2dly, Beware of charging God in your hearts with rigour or injustice in his dealing, like these Ezek. xviii. 25. "Yet, ye say, the way of the Lord is not equal." How highly unjust and injurious are such thoughts of him, who is the Judge of all the earth, and cannot but do right!

3dly, Beware of thinking that heavy afflictions do always speak wrath in God against thee: No, sometimes they speak forth love, and God may be carrying on a love design thereby to thy soul, viz. to subdue thy strong lusts, and draw thee nearer unto himself: as for those who think that the smarting rod and divine love cannot dwell together, let them read that passage, Heb. xii. 5, 6. "And, ye have forgotten the exhortation which speaketh unto you as unto children, My son, despise not thou the chastening of the Lord, nor faint when thou art rebuked of him: For whom the Lord loveth he chasteneth, and scourgeth every son whom he receiveth."

4thly, Beware of desponding and distrusting thoughts of God under sharp afflictions.
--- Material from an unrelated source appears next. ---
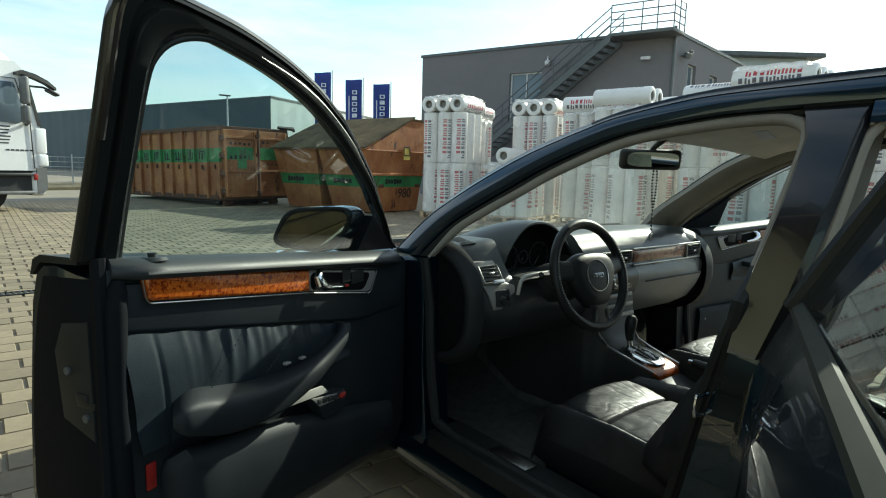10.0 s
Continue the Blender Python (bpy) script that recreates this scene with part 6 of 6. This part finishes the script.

Some are ready to raze the foundation, quit their interest in God and the promises, and cast away their hope and confidenee, saying with Gideon, Judges vi. 13. "O, my lord, if the Lord be with us, why then is all this evil befallen us?" So David was ready to draw hasty conclusion, Ps. xxxi. 22 " I said in mine haste, I am cut off from before thine eyes." But this was the effect of unbelief; for he that believeth will not make haste.